5% of Shanghai babies hit by China milk scandal
As many as 10,000 babies in Shanghai have been taken ill by the Chinese milk scandal, say health officials.
The new figures also reveal that four children have died in the country and 53,000 are ill as a result of drinking the milk formula, contaminated by the industrial chemical, melamine.
Amid accusations from the World Health Organisation (WHO) of a cover up by China, according to the country’s media, the company behind the scandal, Sanlu, knew about the contamination in June, but did not alert the regional government in Shijiazhuang, until 2 August.

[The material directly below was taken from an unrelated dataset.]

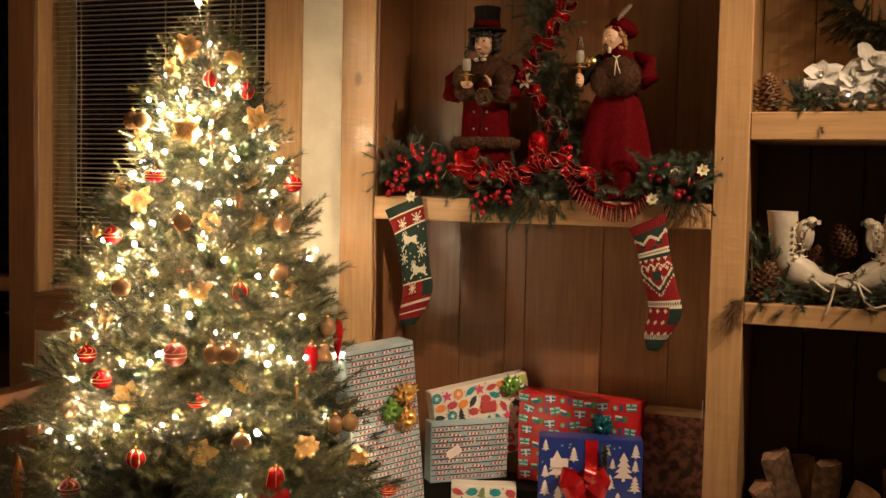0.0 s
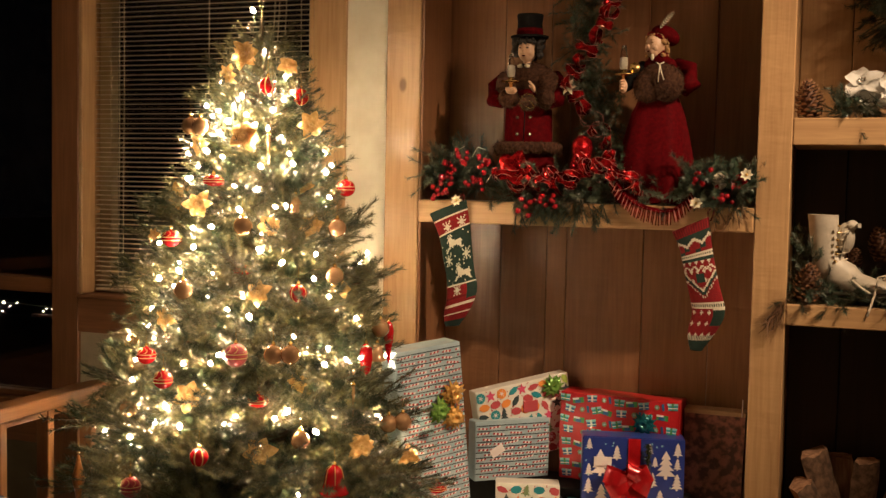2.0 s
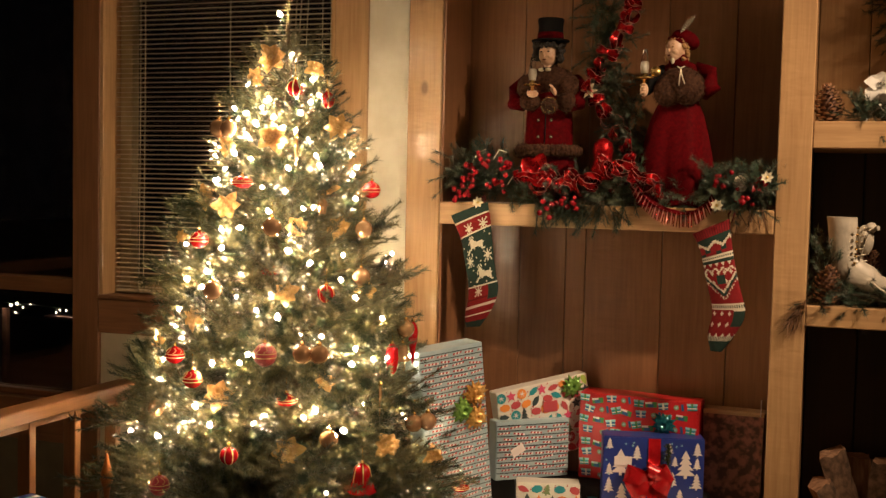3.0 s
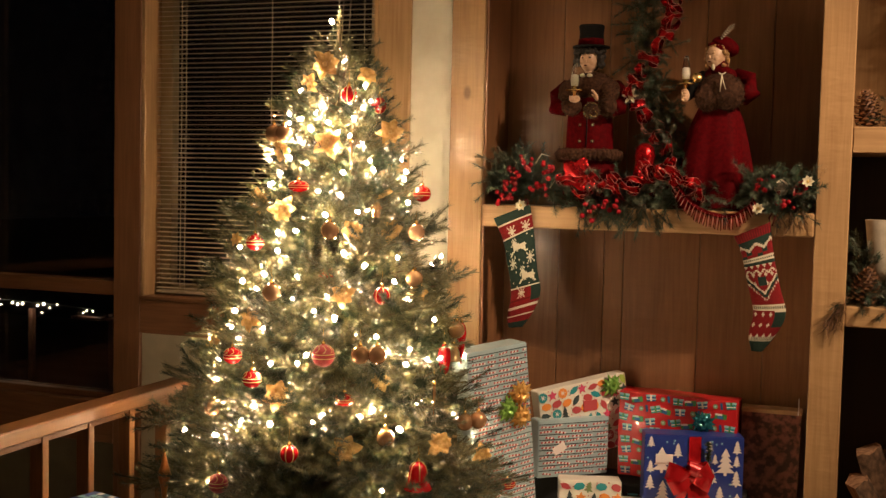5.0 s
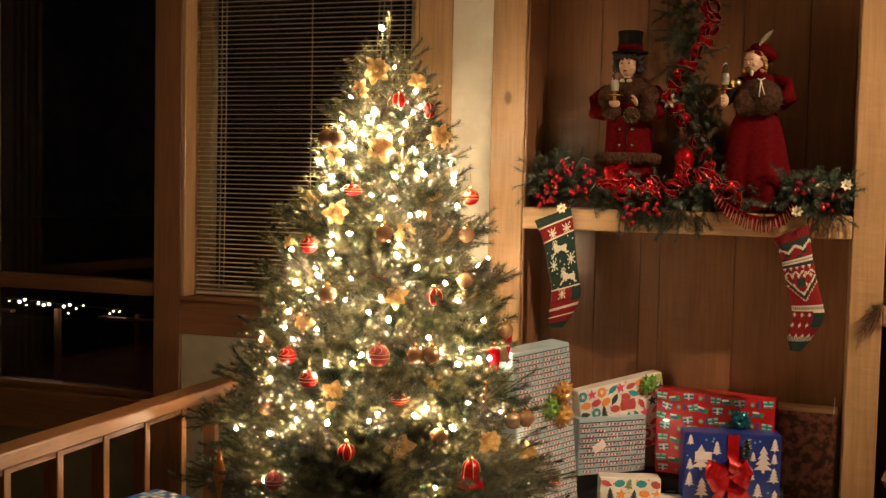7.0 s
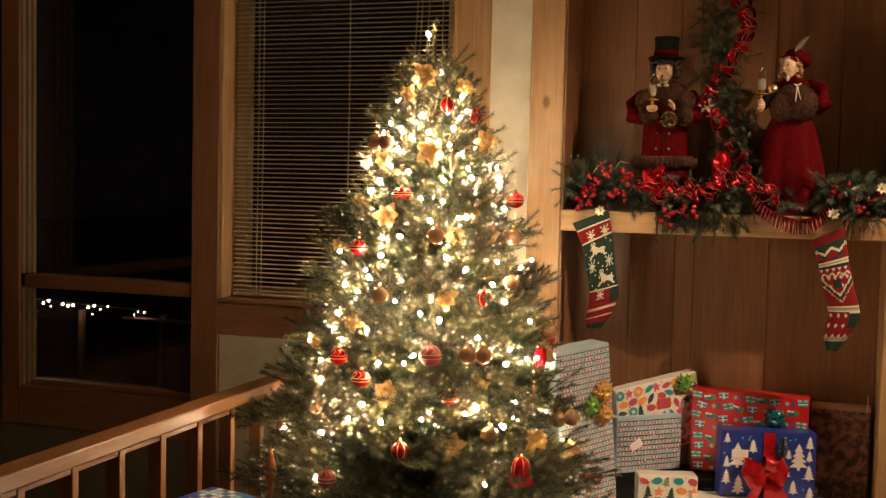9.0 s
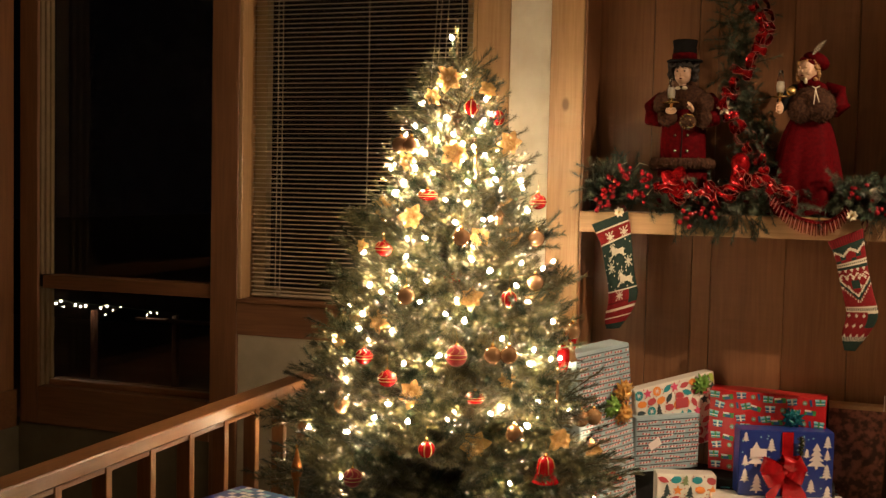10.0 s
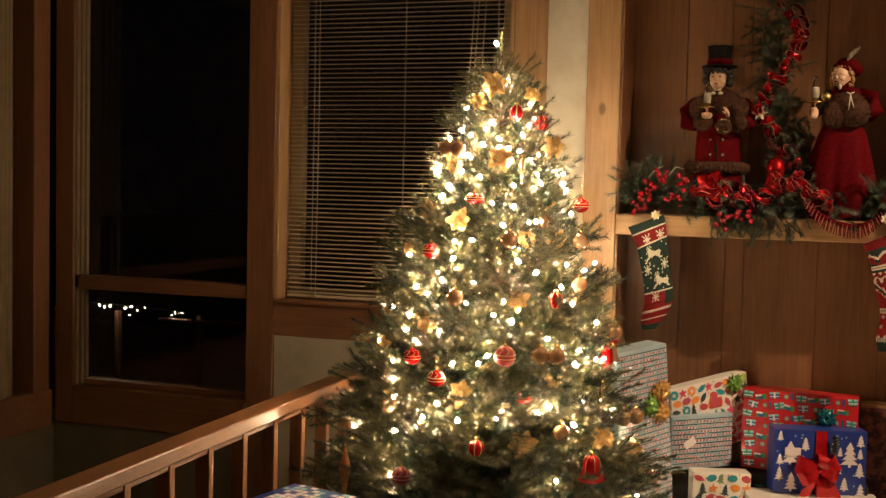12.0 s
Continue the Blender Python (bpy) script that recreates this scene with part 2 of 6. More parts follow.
board(-2.50, -1.54, WALL + 0.012, WALL + 0.15, -1.3, 1.0, TAN, "wall_panel")
board(-3.55, -2.62, WALL + 0.012, WALL + 0.15, -1.3, 0.56, TAN_SHADED, "wall_panel")
board(-1.54, -1.42, WALL, WALL + 0.16, -0.0, TOP, PINE, "casing")
board(-1.27, -1.152, WALL - 0.004, WALL + 0.30, 0.0, TOP, PINE)
board(-2.62, -2.50, WALL, WALL + 0.16, -1.2, TOP, TRIM, "post")
board(-2.50, -1.54, WALL - 0.002, WALL + 0.10, 1.0, 1.128, TRIM_X, "apron")
board(-2.50, -1.54, WALL - 0.01, WALL + 0.16, 1.128, 1.142, TRIM_X, "sill")
board(-2.50, -2.482, WALL + 0.001, WALL + 0.16, 1.142, 2.55, PINE, "jamb")
board(-1.558, -1.541, WALL + 0.004, WALL + 0.16, 1.142, 2.55, PINE, "jamb")
board(-2.50, -1.54, WALL, WALL + 0.16, 2.55, 2.62, TRIM_X, "head")
board(-3.533, -3.443, WALL, WALL + 0.017, 0.56, 2.62, TRIM, "casing")
board(-3.443, -2.62, WALL, WALL + 0.12, 0.56, 0.72, TRIM_X, "apron")
board(-3.425, -2.62, WALL + 0.01, WALL + 0.10, 1.135, 1.19, TRIM_X, "transom")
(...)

It then took until the second week of September for officials in Beijing to publicise the issue.
Jorgen Schlundt, head of the WHO’s department of food safety, said Sanlu has sold milk powder containing over 100 times the concentration of melamine that an 11lb baby can endure.
Dairy products, chocolate, sweets and biscuits have all been found to include remnants of melamine, which is more commonly found in plastic.
The chemical was added to the watered-down milk formula to ‘bulk’ it up and seem richer in protein. However, melamine causes kidney stones when consumed.
Following the scandal, the EU has ruled that all Chinese dairy products and sweets must be tested. Meanwhile, in China 22 companies have been found to have sold contaminated products.
Sanlu is now facing the prospect of bankruptcy and potentially spending £50 million on withdrawing over 10,000 tons of contaminated milk formula.